%%

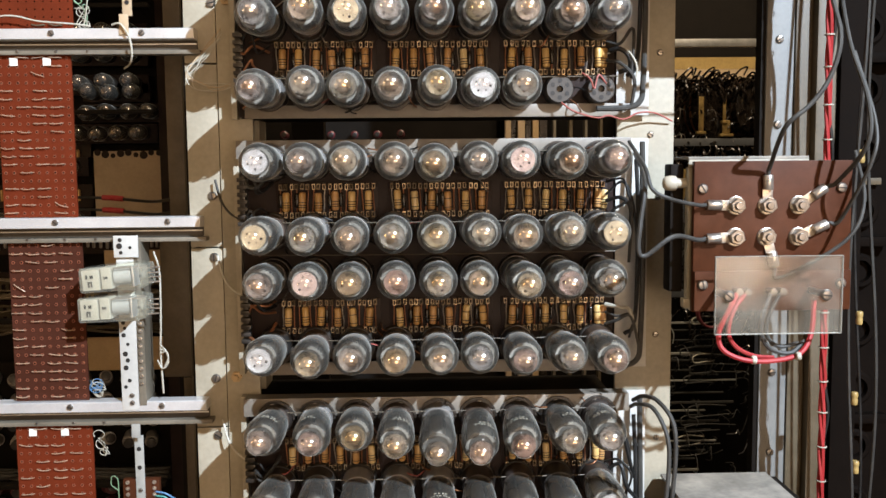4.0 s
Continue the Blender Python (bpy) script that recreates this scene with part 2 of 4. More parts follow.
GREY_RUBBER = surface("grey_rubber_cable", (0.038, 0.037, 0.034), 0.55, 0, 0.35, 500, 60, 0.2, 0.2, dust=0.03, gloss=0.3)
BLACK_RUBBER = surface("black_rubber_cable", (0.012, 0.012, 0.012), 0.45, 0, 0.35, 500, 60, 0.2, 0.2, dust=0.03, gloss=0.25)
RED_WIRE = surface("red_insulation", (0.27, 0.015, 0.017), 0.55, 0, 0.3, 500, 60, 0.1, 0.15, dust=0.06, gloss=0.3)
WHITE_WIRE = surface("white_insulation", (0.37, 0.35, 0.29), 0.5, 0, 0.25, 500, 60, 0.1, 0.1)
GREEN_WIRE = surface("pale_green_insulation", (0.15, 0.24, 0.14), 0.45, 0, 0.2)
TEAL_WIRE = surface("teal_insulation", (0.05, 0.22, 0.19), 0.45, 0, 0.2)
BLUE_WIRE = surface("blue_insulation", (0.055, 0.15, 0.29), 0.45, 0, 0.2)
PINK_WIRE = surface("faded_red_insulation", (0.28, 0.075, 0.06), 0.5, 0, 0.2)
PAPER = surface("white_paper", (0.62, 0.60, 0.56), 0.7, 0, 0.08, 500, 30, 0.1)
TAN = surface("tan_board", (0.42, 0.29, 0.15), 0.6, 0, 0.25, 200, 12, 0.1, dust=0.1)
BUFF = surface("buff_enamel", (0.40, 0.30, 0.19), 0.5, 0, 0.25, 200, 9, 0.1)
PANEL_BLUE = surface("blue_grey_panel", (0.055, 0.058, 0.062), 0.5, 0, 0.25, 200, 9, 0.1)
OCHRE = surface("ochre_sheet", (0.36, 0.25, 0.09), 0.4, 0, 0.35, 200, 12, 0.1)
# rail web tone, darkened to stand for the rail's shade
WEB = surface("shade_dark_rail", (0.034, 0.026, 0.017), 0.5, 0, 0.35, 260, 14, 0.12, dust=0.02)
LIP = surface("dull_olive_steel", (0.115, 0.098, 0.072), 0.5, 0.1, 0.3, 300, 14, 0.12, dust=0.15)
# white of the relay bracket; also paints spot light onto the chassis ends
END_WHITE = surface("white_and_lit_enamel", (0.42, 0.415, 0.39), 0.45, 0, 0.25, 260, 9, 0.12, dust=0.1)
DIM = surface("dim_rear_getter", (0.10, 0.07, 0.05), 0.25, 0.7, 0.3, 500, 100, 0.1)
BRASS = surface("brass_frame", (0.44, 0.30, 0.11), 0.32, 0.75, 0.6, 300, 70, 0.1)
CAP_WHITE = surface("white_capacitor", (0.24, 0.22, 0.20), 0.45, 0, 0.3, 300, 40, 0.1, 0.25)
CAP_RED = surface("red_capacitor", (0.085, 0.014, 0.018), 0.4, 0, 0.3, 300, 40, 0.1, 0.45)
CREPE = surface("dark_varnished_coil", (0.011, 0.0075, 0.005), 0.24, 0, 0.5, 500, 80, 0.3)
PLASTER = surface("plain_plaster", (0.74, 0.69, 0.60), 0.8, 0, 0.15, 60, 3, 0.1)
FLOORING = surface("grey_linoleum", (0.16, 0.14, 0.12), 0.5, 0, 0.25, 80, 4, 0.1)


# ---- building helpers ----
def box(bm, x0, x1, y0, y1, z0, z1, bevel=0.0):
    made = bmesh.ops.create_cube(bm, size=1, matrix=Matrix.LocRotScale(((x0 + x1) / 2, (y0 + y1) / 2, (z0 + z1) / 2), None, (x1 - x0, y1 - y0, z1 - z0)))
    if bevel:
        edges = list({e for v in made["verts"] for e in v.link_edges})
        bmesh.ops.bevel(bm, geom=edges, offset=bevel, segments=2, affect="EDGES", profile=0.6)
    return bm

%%

*Task description*. Using the data above, print every line exactly, omitting pictures.

*Reply*.
4.0 s
Continue the Blender Python (bpy) script that recreates this scene with part 2 of 4. More parts follow.
GREY_RUBBER = surface("grey_rubber_cable", (0.038, 0.037, 0.034), 0.55, 0, 0.35, 500, 60, 0.2, 0.2, dust=0.03, gloss=0.3)
BLACK_RUBBER = surface("black_rubber_cable", (0.012, 0.012, 0.012), 0.45, 0, 0.35, 500, 60, 0.2, 0.2, dust=0.03, gloss=0.25)
RED_WIRE = surface("red_insulation", (0.27, 0.015, 0.017), 0.55, 0, 0.3, 500, 60, 0.1, 0.15, dust=0.06, gloss=0.3)
WHITE_WIRE = surface("white_insulation", (0.37, 0.35, 0.29), 0.5, 0, 0.25, 500, 60, 0.1, 0.1)
GREEN_WIRE = surface("pale_green_insulation", (0.15, 0.24, 0.14), 0.45, 0, 0.2)
TEAL_WIRE = surface("teal_insulation", (0.05, 0.22, 0.19), 0.45, 0, 0.2)
BLUE_WIRE = surface("blue_insulation", (0.055, 0.15, 0.29), 0.45, 0, 0.2)
PINK_WIRE = surface("faded_red_insulation", (0.28, 0.075, 0.06), 0.5, 0, 0.2)
PAPER = surface("white_paper", (0.62, 0.60, 0.56), 0.7, 0, 0.08, 500, 30, 0.1)
TAN = surface("tan_board", (0.42, 0.29, 0.15), 0.6, 0, 0.25, 200, 12, 0.1, dust=0.1)
BUFF = surface("buff_enamel", (0.40, 0.30, 0.19), 0.5, 0, 0.25, 200, 9, 0.1)
PANEL_BLUE = surface("blue_grey_panel", (0.055, 0.058, 0.062), 0.5, 0, 0.25, 200, 9, 0.1)
OCHRE = surface("ochre_sheet", (0.36, 0.25, 0.09), 0.4, 0, 0.35, 200, 12, 0.1)
# rail web tone, darkened to stand for the rail's shade
WEB = surface("shade_dark_rail", (0.034, 0.026, 0.017), 0.5, 0, 0.35, 260, 14, 0.12, dust=0.02)
LIP = surface("dull_olive_steel", (0.115, 0.098, 0.072), 0.5, 0.1, 0.3, 300, 14, 0.12, dust=0.15)
# white of the relay bracket; also paints spot light onto the chassis ends
END_WHITE = surface("white_and_lit_enamel", (0.42, 0.415, 0.39), 0.45, 0, 0.25, 260, 9, 0.12, dust=0.1)
DIM = surface("dim_rear_getter", (0.10, 0.07, 0.05), 0.25, 0.7, 0.3, 500, 100, 0.1)
BRASS = surface("brass_frame", (0.44, 0.30, 0.11), 0.32, 0.75, 0.6, 300, 70, 0.1)
CAP_WHITE = surface("white_capacitor", (0.24, 0.22, 0.20), 0.45, 0, 0.3, 300, 40, 0.1, 0.25)
CAP_RED = surface("red_capacitor", (0.085, 0.014, 0.018), 0.4, 0, 0.3, 300, 40, 0.1, 0.45)
CREPE = surface("dark_varnished_coil", (0.011, 0.0075, 0.005), 0.24, 0, 0.5, 500, 80, 0.3)
PLASTER = surface("plain_plaster", (0.74, 0.69, 0.60), 0.8, 0, 0.15, 60, 3, 0.1)
FLOORING = surface("grey_linoleum", (0.16, 0.14, 0.12), 0.5, 0, 0.25, 80, 4, 0.1)


# ---- building helpers ----
def box(bm, x0, x1, y0, y1, z0, z1, bevel=0.0):
    made = bmesh.ops.create_cube(bm, size=1, matrix=Matrix.LocRotScale(((x0 + x1) / 2, (y0 + y1) / 2, (z0 + z1) / 2), None, (x1 - x0, y1 - y0, z1 - z0)))
    if bevel:
        edges = list({e for v in made["verts"] for e in v.link_edges})
        bmesh.ops.bevel(bm, geom=edges, offset=bevel, segments=2, affect="EDGES", profile=0.6)
    return bm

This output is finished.